Why oh why am I slow?
"Why oh why am I slow?", I cried. This week I tried switching my wheels for my Blue demons from 2007 season for our concrete practice space. Let me tell you, wheels with miles on them outside doing T-Stops, plows, practicing and kms and kms of miles and miles around Montreal's Formula One Track, and then throwing them on a dusty concrete floor.... well, I wasn't THAT slow, I was at the back of the pack for a long time and just one or two pushes back, until I lost my steam and had to stop and breathe, but it was like I was sliding around the sharp corners of a squished track with tight corners, even hearing the skid of wheels.
I thought, "I must have a molasses curse on me!", because for my entire non-existent derby career I have been slow. Always just two or three pushes behind the pack in speed and endurance drills, working so extra hard that eventually I have to slow up and get lapped from exhaustion by women who are effortlessly pushing their skates along and flying past like they are super-heroes with some ability to float along the floor at super speeds.
Used to, I'd claim age, size, maybe bad wheel choices. Kudos to me for continuing to push and try to my limits and for continuing to train, but how come my brain knows all about how to do things and my body doesn't respond? How can I have good form, good skates, big pushes, and still be slower than absolutely everyone. As Charlotte Bruise-A-Lot in Montreal asked once, "Nia, you skate and push as hard as we do, I don't get why you are slower than us."
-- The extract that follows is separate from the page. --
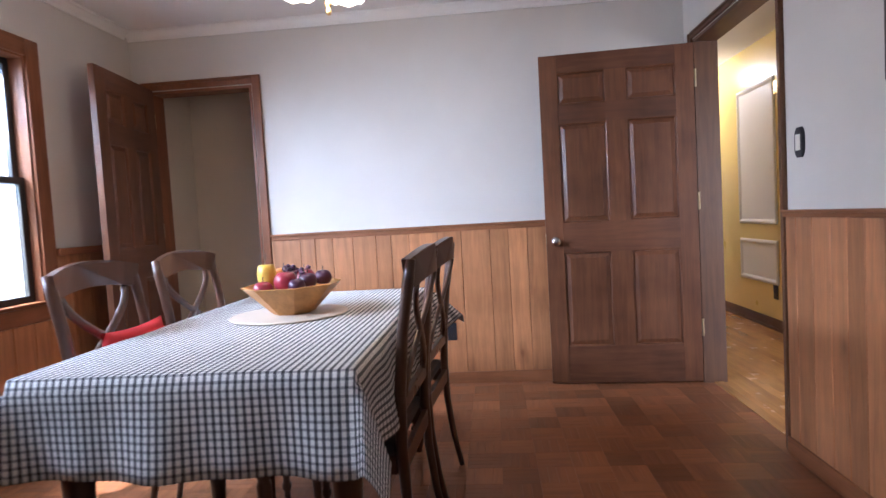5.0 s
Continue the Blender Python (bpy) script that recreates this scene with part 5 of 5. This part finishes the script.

Is it all in my head, my natural academia state to be ahead, my natural physical state to follow? or are my feet just slow, my body ineffectively passing through the air around me?
My coach says not to worry. She says that when I master the midget track we practice on, and get my confidence and endurance for skating back ("It's only been a month, yo!", she said), I'll own and be one with the bout track, she said... and then I remember skating as a 'Dita in Hamilton with 9 players, and the few games I played, when I DID keep up and took my hits and gave some... and I know I'll be okay. Next stop, roster in London, and then the travel team. Someday, I'll be up against the 'Ditas to see if I can come back to surpass my Montreal teachers.
I haven't heard back from the weightloss management center yet about their contest, but I hope the derby gods send me someone that can help me figure out what the heck is wrong with me cause it sucks... A lot...to always be last.